* Start Dataset extract *
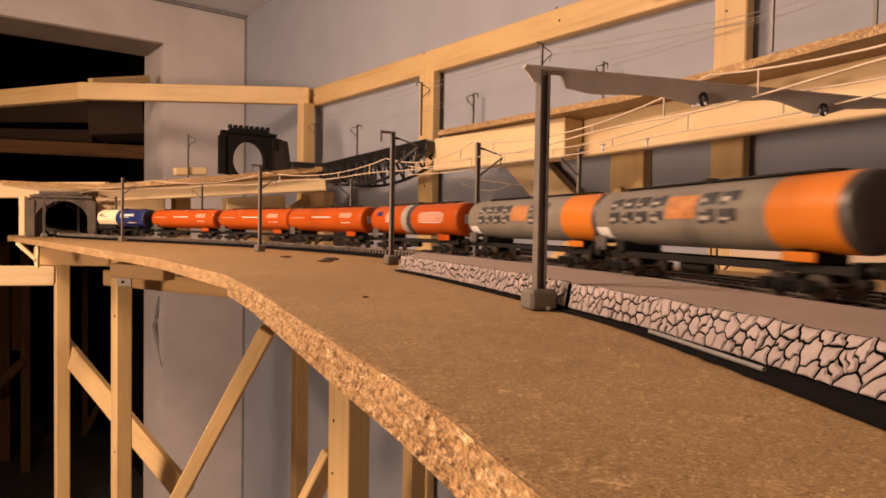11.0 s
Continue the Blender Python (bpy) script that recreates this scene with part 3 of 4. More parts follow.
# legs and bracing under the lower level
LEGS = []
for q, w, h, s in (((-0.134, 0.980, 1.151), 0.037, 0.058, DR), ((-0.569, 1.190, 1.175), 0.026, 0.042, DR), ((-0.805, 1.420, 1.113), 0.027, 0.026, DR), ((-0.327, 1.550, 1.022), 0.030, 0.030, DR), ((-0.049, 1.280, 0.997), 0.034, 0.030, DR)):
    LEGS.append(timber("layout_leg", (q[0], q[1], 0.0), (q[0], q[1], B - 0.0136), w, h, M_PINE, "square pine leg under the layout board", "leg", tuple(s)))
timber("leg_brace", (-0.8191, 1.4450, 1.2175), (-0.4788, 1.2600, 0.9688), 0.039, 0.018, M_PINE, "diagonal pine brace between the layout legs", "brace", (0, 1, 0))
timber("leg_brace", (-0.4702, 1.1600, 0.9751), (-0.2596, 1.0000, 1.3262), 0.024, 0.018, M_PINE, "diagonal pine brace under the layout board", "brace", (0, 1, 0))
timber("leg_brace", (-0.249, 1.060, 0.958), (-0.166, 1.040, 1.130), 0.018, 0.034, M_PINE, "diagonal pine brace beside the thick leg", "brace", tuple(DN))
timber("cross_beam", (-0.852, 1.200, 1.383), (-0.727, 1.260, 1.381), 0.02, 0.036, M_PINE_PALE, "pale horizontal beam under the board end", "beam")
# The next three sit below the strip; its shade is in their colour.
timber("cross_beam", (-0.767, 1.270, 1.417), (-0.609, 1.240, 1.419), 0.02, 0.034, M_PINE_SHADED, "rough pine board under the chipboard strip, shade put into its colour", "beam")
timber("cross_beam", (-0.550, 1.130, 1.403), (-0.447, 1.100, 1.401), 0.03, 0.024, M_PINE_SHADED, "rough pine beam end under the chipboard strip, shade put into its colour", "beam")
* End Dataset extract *
▸ **Your objective**
Output the lines above in full and exactly as given, omitting any pictures.

▸ **Finished exercise**
11.0 s
Continue the Blender Python (bpy) script that recreates this scene with part 3 of 4. More parts follow.
# legs and bracing under the lower level
LEGS = []
for q, w, h, s in (((-0.134, 0.980, 1.151), 0.037, 0.058, DR), ((-0.569, 1.190, 1.175), 0.026, 0.042, DR), ((-0.805, 1.420, 1.113), 0.027, 0.026, DR), ((-0.327, 1.550, 1.022), 0.030, 0.030, DR), ((-0.049, 1.280, 0.997), 0.034, 0.030, DR)):
    LEGS.append(timber("layout_leg", (q[0], q[1], 0.0), (q[0], q[1], B - 0.0136), w, h, M_PINE, "square pine leg under the layout board", "leg", tuple(s)))
timber("leg_brace", (-0.8191, 1.4450, 1.2175), (-0.4788, 1.2600, 0.9688), 0.039, 0.018, M_PINE, "diagonal pine brace between the layout legs", "brace", (0, 1, 0))
timber("leg_brace", (-0.4702, 1.1600, 0.9751), (-0.2596, 1.0000, 1.3262), 0.024, 0.018, M_PINE, "diagonal pine brace under the layout board", "brace", (0, 1, 0))
timber("leg_brace", (-0.249, 1.060, 0.958), (-0.166, 1.040, 1.130), 0.018, 0.034, M_PINE, "diagonal pine brace beside the thick leg", "brace", tuple(DN))
timber("cross_beam", (-0.852, 1.200, 1.383), (-0.727, 1.260, 1.381), 0.02, 0.036, M_PINE_PALE, "pale horizontal beam under the board end", "beam")
# The next three sit below the strip; its shade is in their colour.
timber("cross_beam", (-0.767, 1.270, 1.417), (-0.609, 1.240, 1.419), 0.02, 0.034, M_PINE_SHADED, "rough pine board under the chipboard strip, shade put into its colour", "beam")
timber("cross_beam", (-0.550, 1.130, 1.403), (-0.447, 1.100, 1.401), 0.03, 0.024, M_PINE_SHADED, "rough pine beam end under the chipboard strip, shade put into its colour", "beam")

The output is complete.